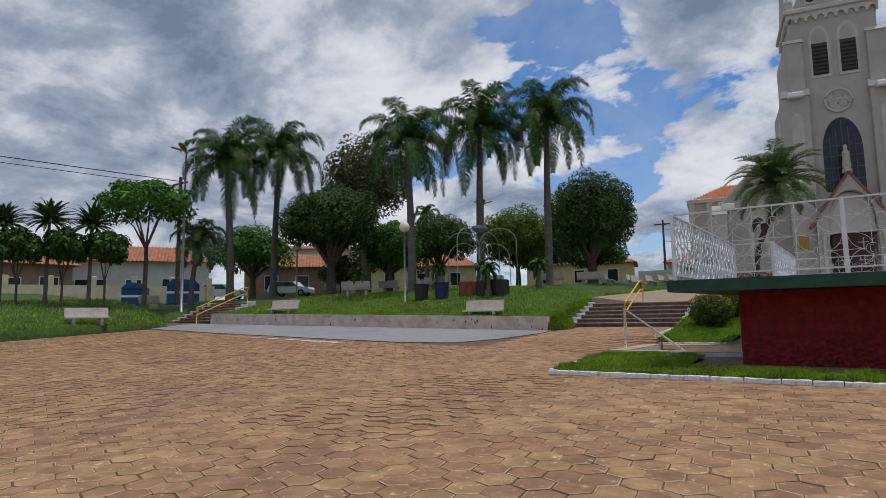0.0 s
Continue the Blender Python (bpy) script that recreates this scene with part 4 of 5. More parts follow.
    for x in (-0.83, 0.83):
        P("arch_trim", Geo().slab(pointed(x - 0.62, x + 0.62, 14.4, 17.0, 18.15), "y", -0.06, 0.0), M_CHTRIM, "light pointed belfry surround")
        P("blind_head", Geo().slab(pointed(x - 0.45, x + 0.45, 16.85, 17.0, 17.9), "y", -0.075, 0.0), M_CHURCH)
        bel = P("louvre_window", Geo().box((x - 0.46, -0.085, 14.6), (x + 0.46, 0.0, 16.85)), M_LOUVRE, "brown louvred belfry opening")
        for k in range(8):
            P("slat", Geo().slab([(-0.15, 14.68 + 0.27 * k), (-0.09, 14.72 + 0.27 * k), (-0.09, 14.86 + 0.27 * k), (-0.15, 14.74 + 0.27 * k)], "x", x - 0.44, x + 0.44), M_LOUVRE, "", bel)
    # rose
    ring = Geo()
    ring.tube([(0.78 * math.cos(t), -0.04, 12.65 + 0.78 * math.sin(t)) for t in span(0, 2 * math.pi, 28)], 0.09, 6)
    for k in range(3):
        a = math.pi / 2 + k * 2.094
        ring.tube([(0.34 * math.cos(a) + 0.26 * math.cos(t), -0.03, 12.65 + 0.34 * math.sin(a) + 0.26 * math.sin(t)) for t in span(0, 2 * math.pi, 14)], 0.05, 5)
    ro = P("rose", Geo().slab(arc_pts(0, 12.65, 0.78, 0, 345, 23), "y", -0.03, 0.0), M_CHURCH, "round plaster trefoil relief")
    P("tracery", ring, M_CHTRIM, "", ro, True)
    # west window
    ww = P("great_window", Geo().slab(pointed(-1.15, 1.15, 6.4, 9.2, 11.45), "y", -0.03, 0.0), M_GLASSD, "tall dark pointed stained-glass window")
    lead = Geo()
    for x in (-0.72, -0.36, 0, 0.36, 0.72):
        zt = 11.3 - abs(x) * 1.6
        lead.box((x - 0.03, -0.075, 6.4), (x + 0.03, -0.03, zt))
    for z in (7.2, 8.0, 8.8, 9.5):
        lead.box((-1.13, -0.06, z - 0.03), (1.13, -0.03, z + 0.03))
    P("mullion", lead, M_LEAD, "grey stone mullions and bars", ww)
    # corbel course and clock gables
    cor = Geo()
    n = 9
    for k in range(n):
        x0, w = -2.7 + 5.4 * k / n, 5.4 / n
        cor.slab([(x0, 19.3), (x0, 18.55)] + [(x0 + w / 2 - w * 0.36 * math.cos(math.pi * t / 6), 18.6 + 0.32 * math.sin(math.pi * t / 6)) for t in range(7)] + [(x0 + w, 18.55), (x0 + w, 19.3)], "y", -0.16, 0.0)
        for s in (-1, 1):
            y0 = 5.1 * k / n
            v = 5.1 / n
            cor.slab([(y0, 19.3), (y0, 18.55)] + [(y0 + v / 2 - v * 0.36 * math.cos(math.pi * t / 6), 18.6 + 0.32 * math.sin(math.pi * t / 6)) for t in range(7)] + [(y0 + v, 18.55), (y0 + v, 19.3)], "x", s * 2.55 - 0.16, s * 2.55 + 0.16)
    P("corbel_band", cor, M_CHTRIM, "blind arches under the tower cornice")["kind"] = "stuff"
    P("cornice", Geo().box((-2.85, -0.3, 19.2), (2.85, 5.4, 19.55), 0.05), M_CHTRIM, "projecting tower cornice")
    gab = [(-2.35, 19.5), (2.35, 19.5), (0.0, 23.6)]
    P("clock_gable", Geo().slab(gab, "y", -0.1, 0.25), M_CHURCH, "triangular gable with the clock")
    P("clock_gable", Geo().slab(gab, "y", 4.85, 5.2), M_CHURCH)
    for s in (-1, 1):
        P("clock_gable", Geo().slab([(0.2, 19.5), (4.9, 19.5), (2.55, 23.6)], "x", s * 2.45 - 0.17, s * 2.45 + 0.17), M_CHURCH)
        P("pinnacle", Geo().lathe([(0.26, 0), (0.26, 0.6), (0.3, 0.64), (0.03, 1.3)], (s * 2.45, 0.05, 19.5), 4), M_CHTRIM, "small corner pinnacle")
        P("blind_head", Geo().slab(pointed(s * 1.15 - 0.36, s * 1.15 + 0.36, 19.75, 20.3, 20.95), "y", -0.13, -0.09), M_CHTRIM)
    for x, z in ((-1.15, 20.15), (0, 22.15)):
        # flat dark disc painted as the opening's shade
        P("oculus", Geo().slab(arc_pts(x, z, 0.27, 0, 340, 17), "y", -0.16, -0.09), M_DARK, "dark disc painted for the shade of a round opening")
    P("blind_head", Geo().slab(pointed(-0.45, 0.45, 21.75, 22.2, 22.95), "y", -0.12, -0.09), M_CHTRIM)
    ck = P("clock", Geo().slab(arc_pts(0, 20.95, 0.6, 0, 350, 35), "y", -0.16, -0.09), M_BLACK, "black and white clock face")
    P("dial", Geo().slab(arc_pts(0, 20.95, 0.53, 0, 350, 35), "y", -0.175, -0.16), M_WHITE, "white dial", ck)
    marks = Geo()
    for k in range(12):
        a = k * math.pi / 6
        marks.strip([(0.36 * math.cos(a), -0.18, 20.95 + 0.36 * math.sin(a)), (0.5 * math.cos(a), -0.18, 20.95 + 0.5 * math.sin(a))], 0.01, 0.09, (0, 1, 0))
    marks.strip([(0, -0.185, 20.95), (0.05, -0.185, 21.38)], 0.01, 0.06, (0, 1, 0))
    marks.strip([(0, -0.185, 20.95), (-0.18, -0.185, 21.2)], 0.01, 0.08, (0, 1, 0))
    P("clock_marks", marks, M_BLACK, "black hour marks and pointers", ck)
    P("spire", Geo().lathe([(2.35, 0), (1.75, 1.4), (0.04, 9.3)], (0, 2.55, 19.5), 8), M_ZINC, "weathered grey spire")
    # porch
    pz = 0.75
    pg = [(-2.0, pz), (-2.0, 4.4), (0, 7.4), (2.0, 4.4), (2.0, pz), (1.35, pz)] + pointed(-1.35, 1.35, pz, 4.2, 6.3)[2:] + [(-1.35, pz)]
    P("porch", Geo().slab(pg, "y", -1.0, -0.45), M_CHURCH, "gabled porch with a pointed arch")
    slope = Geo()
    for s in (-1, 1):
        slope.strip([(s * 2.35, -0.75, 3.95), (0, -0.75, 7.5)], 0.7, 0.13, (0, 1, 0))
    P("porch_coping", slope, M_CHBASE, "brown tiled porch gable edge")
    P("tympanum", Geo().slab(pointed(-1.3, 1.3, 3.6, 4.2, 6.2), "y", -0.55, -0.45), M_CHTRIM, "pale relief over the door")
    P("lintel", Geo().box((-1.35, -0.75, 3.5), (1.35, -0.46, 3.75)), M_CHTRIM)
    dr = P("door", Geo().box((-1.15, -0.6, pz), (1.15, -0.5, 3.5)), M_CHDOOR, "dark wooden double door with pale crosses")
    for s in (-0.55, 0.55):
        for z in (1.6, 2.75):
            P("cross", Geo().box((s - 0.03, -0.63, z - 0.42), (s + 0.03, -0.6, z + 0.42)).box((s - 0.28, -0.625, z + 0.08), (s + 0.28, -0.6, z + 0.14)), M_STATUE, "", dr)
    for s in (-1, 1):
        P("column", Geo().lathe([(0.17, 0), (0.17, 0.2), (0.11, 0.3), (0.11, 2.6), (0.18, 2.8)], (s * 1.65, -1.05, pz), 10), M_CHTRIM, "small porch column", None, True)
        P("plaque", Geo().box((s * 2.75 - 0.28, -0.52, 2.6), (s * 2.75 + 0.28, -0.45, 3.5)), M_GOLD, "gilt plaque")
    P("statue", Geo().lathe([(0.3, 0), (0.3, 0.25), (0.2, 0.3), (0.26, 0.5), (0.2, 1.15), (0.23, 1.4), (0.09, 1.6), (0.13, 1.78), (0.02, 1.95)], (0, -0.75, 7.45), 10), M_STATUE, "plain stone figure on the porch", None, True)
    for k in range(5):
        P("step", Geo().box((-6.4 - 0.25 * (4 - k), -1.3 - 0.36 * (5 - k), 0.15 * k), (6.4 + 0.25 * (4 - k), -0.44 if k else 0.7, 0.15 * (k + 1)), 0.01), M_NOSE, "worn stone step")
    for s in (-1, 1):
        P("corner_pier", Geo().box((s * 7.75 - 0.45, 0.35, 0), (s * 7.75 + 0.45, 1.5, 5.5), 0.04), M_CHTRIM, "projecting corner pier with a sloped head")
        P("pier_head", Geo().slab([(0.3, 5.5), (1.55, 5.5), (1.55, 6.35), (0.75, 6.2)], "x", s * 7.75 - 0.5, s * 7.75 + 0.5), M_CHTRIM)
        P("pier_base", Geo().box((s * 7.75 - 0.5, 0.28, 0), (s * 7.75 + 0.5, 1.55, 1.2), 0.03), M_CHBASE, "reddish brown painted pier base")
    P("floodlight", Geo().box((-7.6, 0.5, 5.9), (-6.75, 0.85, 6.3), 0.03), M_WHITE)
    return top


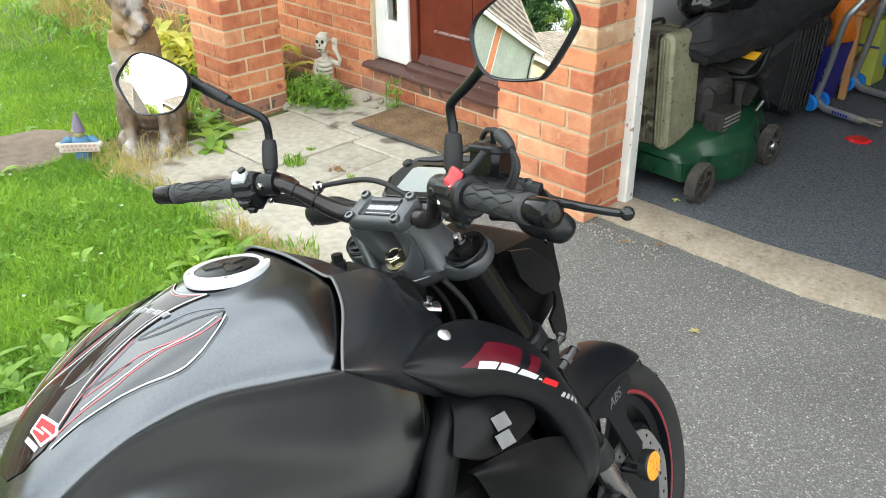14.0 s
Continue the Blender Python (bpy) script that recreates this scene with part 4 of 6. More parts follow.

WHAT YOU WILL DO
Count the lines that hold the string "part", and reply with that number alone.

FINISHED TASK
2